The buyer has a mental model of the problems the user is trying to solve with your product. That mental model is imperfect; it may very accurately depict the problems the users face or it may be grossly inaccurate. To convince the buyer persona that your product is the right one to purchase, you have to convince the buyer that your product addresses the buyer's perceived needs of the users. There will usually be a mismatch between your product's capabilities and the buyer's perceptions, and there are two ways to address this.

First, you can educate your buyers, helping them improve their model, so that they have a better understanding of what is important for users and your (presumably good) product better matches their perceptions. Second, you can modify your product, adding capabilities that buyers perceive to be important, even if they don't actually help users.

Unfortunately, many product managers take the second approach -- and many sales environments encourage this. Think of the checklist and feature comparisons that exist for many product areas. They tend to encourage a "more stuff is better" view of products.

Imagine a checklist for shoe laces. If your shoe lace aglets don't glow in the dark, but a competitor's laces do, then the checklist shows your competitor with a happy green check mark and you with a sad empty box.
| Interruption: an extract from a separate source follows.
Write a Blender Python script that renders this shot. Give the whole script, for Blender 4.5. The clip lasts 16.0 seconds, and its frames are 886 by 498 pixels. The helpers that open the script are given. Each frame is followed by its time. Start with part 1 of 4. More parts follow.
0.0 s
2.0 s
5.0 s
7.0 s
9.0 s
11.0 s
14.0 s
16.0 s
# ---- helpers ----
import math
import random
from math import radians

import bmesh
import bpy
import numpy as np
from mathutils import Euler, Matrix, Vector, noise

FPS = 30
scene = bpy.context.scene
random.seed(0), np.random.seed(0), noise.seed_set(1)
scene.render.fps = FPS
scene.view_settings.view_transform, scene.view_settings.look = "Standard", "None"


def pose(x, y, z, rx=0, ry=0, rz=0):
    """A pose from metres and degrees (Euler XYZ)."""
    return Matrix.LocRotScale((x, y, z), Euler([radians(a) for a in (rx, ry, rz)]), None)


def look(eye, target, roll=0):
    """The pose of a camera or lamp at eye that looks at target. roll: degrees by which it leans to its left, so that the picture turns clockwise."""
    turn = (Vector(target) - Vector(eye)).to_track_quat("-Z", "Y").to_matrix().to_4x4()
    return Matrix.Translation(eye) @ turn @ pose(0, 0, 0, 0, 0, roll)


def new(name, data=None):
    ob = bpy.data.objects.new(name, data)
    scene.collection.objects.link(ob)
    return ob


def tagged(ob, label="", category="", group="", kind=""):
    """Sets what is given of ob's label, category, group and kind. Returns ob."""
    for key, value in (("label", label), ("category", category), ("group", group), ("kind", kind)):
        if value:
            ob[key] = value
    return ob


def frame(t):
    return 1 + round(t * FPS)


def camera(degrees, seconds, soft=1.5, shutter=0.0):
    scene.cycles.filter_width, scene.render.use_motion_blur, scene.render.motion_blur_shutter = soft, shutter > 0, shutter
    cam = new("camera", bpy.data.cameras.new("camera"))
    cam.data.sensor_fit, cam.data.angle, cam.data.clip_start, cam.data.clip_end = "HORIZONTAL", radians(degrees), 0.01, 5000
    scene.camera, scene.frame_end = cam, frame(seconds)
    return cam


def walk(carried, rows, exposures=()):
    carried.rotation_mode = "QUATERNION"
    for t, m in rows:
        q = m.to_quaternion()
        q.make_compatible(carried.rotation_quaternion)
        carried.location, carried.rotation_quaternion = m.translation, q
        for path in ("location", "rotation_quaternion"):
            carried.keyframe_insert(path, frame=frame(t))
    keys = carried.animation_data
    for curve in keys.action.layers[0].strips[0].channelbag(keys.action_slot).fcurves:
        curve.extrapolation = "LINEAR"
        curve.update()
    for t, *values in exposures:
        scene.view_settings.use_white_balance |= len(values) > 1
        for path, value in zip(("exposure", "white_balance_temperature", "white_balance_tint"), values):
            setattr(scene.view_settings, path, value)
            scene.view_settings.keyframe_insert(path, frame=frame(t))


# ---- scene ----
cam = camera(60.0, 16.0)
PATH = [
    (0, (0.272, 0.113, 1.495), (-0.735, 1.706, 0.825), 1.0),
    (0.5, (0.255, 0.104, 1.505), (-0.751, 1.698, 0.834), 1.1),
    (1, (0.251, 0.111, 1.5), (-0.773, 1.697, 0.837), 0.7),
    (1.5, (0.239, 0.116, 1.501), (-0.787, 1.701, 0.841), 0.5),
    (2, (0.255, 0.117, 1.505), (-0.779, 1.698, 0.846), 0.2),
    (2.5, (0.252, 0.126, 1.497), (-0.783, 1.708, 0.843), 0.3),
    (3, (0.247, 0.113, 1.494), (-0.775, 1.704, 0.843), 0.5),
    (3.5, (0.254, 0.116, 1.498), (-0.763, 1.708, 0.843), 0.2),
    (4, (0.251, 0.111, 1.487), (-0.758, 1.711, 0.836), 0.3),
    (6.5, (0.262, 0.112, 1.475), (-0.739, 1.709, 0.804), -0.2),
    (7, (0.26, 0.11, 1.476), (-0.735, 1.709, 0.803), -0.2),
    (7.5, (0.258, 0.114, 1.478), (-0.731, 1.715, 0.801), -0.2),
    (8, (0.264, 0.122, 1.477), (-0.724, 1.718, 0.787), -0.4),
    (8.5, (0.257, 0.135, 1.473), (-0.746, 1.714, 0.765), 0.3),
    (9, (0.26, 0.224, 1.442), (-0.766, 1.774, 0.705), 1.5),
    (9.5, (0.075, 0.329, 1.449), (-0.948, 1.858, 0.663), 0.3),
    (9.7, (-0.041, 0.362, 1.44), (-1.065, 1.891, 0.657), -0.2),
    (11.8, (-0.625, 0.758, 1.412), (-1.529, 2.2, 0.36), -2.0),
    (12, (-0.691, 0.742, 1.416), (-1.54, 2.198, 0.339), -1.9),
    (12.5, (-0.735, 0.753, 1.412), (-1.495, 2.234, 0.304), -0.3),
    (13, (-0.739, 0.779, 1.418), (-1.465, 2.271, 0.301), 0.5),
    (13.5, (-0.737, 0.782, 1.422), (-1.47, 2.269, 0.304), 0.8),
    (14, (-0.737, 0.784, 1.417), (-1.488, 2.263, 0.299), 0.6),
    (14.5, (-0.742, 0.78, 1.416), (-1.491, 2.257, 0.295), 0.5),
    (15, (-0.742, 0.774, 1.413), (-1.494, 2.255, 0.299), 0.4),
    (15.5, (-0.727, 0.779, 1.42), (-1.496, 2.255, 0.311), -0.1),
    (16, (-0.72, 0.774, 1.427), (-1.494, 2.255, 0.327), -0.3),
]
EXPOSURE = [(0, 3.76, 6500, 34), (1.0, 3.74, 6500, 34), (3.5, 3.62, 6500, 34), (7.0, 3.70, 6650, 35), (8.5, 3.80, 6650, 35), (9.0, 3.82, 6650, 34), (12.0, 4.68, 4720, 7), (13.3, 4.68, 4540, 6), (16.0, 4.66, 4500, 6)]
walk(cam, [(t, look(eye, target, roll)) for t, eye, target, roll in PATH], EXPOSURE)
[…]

Many product managers will add glowing aglets to their backlog in order to compete, pragmatically recognizing that users will never discover that their laces stay tied better if they don't buy them first.

This work is done at the expense (think opportunity cost) of not improving the realizable value of the product. In a way, this is the "cost" of playing the game. The other approach -- which involves educating buyers and helping buyers make better decisions, thereby allowing you to invest your resources in making better products -- is better for everyone.

There is also the concept of buyer enablement. Even when the buyer is convinced that your product is the right one, it may be difficult for him to make the purchase. As a simple example, a purchasing manager may be required to negotiate a ten percent discount for any contract he signs. This manager could purchase a product which is not as good and costs twice as much, as long as he gets a discount; however, he would be unable to purchase your cheaper and better product if you don't offer discounts.

To meet your buyer's needs, you have to not only demonstrate that you address the buyer's perceptions of the user's problems, but also enable the buyer to purchase your product.